Buying a property in any country is a complicated affair and it is even more so in India, due to the basic fact that the Indian property market is largely unregulated and disorganized. Further, the presence of too many middlemen and operators, such as large national real estate corporations, local real estate brokers and agents, property consultants, builders and architects, makes buying a confusing task. Further, potential buyers should also cross several hurdles such as title defects, legal compliances, location and condition of the properties and financing options. As such, if you plan to buy a property in Bangalore for example, you should have a systematic plan and procedure to reduce the various hassles accompanying any type of property buying in India.
Evaluate Your Buying Budget Carefully
The actual value of the property alone will not be sufficient when you start evaluation of the total purchase budget for that property. You should also take into consideration many other expenses that can add up to substantial sums and upset your budget estimates completely.
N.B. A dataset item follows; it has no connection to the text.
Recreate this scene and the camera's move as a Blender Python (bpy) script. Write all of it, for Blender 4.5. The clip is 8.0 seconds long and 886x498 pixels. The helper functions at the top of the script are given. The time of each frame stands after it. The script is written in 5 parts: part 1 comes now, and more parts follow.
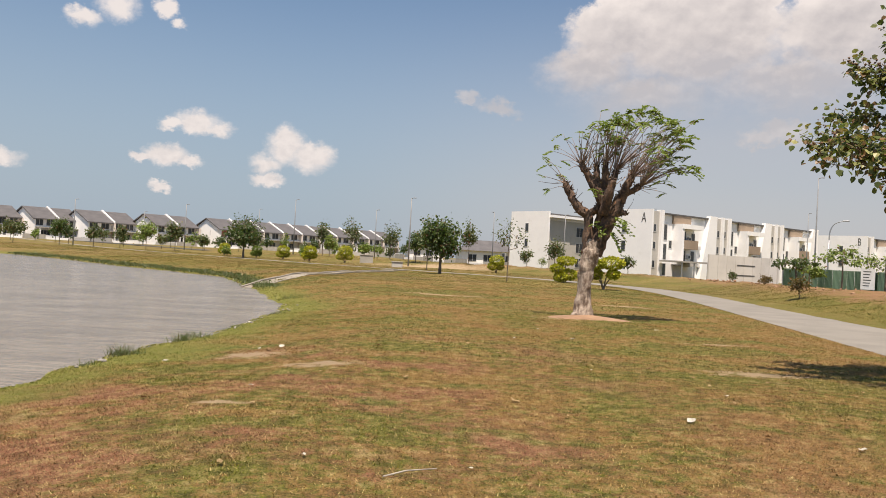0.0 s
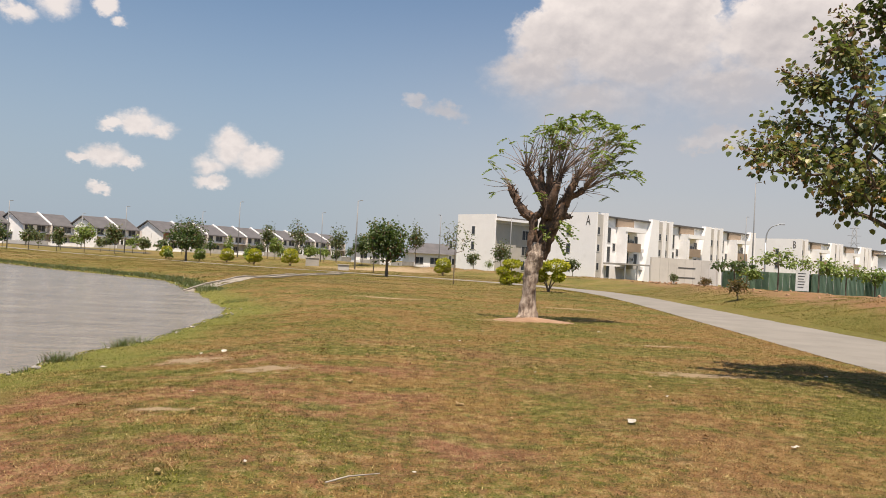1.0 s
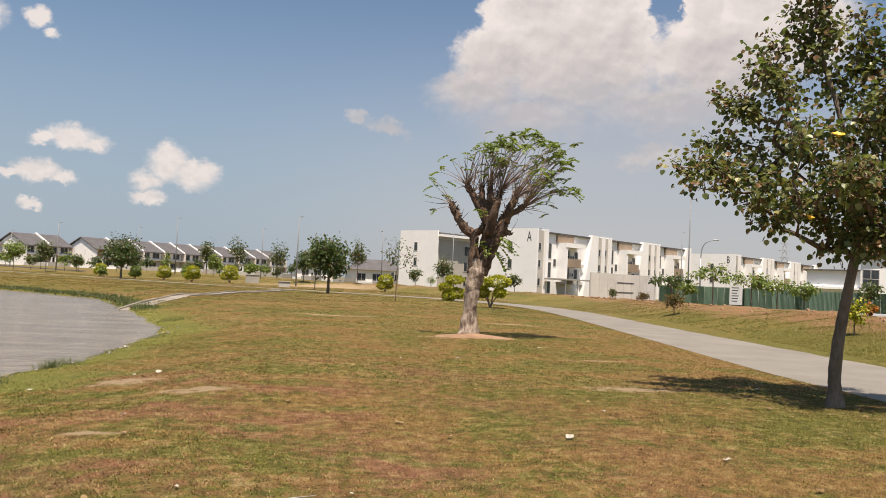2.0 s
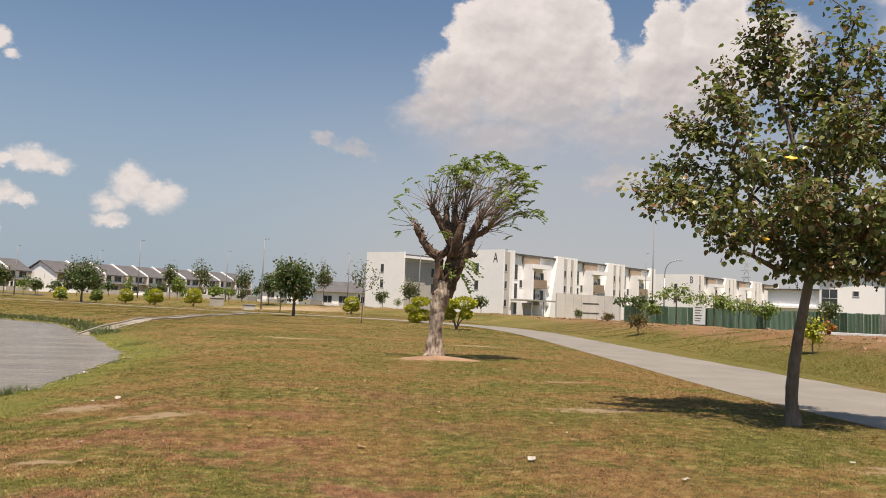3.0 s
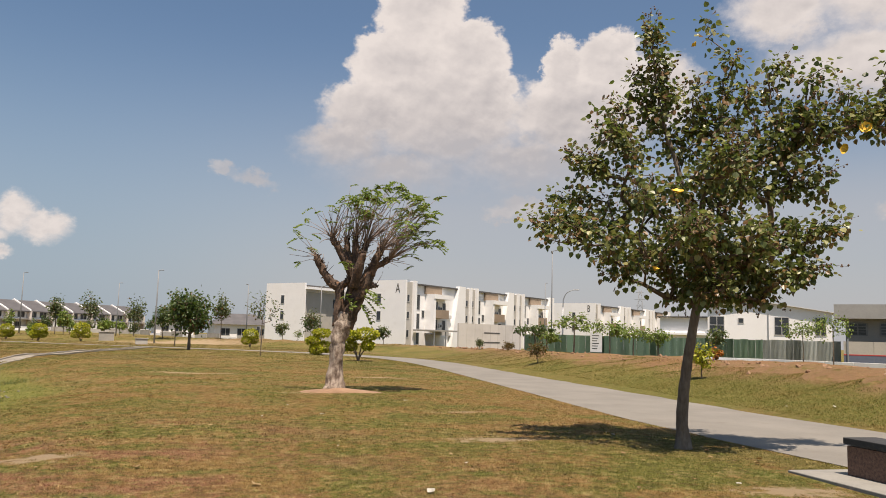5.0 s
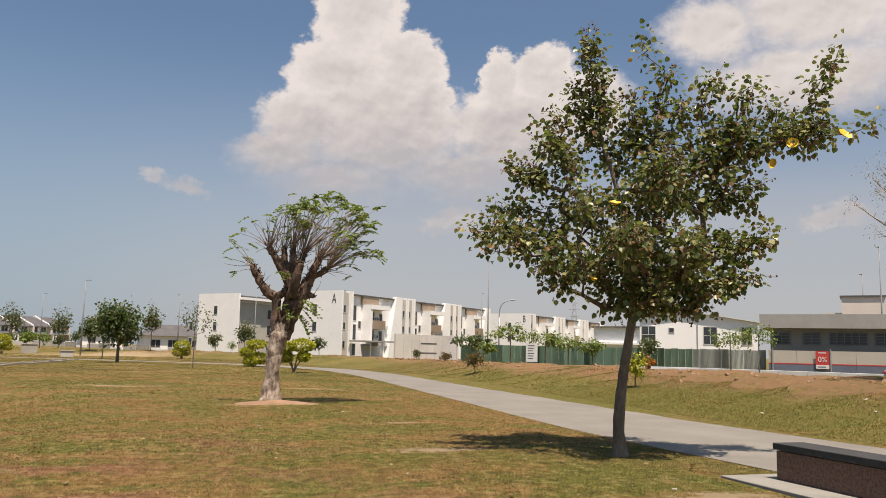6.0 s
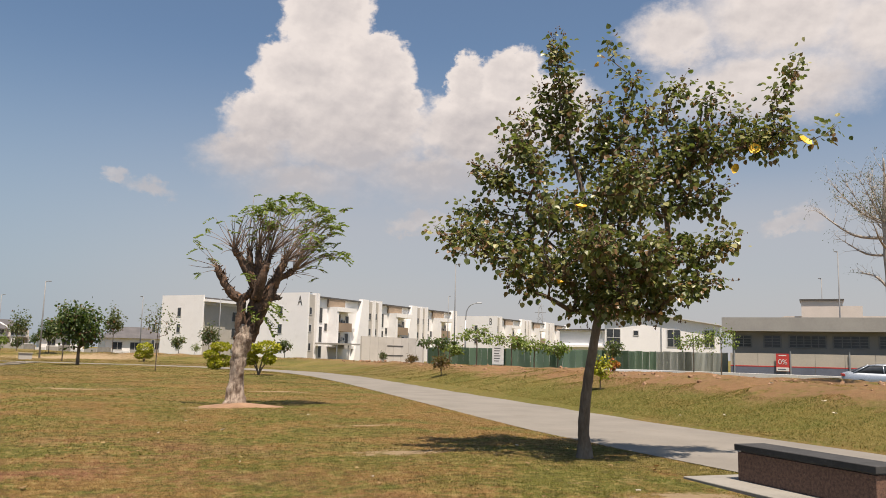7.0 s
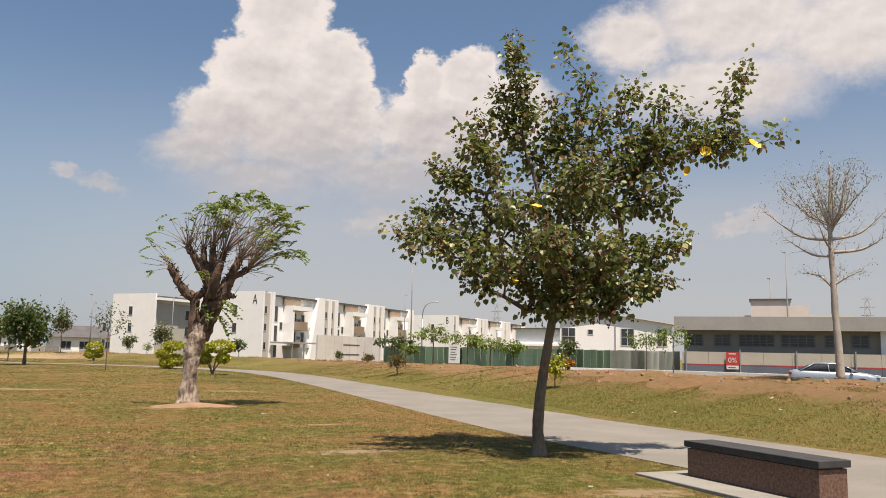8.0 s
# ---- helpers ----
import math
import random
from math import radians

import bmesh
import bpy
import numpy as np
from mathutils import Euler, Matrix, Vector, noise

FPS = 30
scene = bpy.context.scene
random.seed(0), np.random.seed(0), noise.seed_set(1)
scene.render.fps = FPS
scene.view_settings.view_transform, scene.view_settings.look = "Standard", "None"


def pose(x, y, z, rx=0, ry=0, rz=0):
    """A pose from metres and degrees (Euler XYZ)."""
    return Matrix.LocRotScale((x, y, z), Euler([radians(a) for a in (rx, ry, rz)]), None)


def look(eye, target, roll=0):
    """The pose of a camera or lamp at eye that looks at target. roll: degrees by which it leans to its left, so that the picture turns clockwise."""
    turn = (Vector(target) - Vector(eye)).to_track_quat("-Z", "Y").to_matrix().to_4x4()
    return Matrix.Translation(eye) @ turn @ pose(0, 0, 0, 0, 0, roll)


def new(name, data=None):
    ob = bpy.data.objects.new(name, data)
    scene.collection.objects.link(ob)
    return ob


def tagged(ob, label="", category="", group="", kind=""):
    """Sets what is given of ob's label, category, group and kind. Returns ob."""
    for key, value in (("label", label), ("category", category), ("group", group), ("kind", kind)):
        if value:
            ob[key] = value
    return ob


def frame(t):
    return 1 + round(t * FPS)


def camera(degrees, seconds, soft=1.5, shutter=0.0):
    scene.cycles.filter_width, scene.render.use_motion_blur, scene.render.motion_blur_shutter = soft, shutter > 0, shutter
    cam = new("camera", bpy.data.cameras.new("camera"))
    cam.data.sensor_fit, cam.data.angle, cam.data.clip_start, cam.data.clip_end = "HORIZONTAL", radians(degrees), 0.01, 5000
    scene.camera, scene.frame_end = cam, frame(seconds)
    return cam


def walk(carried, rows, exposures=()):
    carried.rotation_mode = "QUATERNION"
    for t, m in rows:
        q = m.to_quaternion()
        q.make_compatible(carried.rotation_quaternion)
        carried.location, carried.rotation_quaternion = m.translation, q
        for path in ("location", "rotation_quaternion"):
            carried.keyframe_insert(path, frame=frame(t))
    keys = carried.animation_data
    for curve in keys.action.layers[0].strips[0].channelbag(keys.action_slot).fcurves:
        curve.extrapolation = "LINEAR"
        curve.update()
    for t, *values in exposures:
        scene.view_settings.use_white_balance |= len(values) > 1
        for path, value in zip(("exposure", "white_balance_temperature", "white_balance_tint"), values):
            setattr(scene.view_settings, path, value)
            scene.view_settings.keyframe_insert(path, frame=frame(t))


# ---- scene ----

The major additional expenses are:
- Official stamp duty, which will depend on the value of the property at the time of registration
- Registration fees, which will vary from one registrar office to another, with the fees and other incidental charges in these offices significantly higher in larger cities and towns and comparatively lower in smaller towns.
- Brokerage fees
- Legal fees and costs
- Cost of renovation or improvement expenses related to the property
- House tax and/or property tax amounts, which will also vary from one place to another, based on the cost index of that specific area
- Monthly maintenance expenses of the property, if any
- Costs of utilities, such as electricity, water supply, sewerage, etc.
Estimating Costs Involved in New Constructions
If you are buying an individual home, villa, flat or apartment in Bangalore the major issue is the lack of transparency by the builder or the property developer in revealing all the costs involved to provide you with a gross price. For example if you are buying a villa in Prestige City Villa complex, apart from the price of the property, there will be internal infrastructure development charges and external development charges that should be added to the base price of the property. Ultimately, the final cost of the property will depend on its location, which will decide the basic cost of the land area and the quality of construction, which will also play a significant part in the final cost of the property.
The builder or developer may add several costs at the time of handing over the property, which have not been mentioned in the initial contract, if you have not been specific in enquiring about them. These costs will include, parking space costs, park/garden cost, cost of uninterrupted power supply through generator, club membership cost, monthly maintenance costs, etc. Hence, you should ensure that the builder has included all such types of costs in the base price at the time of signing the initial buying contract, so that you know exactly how much you are paying.
The external development costs are payable to the government for providing water supply, electricity, sewerage, roads and road maintenance, community building, public health, street lighting and their maintenance, storm water drainage, public health, horticulture, etc. The builder or developer will pay these costs to the government and pass on the costs proportionately to all the residents in that property development. You should ensure that the initial base price includes these costs also.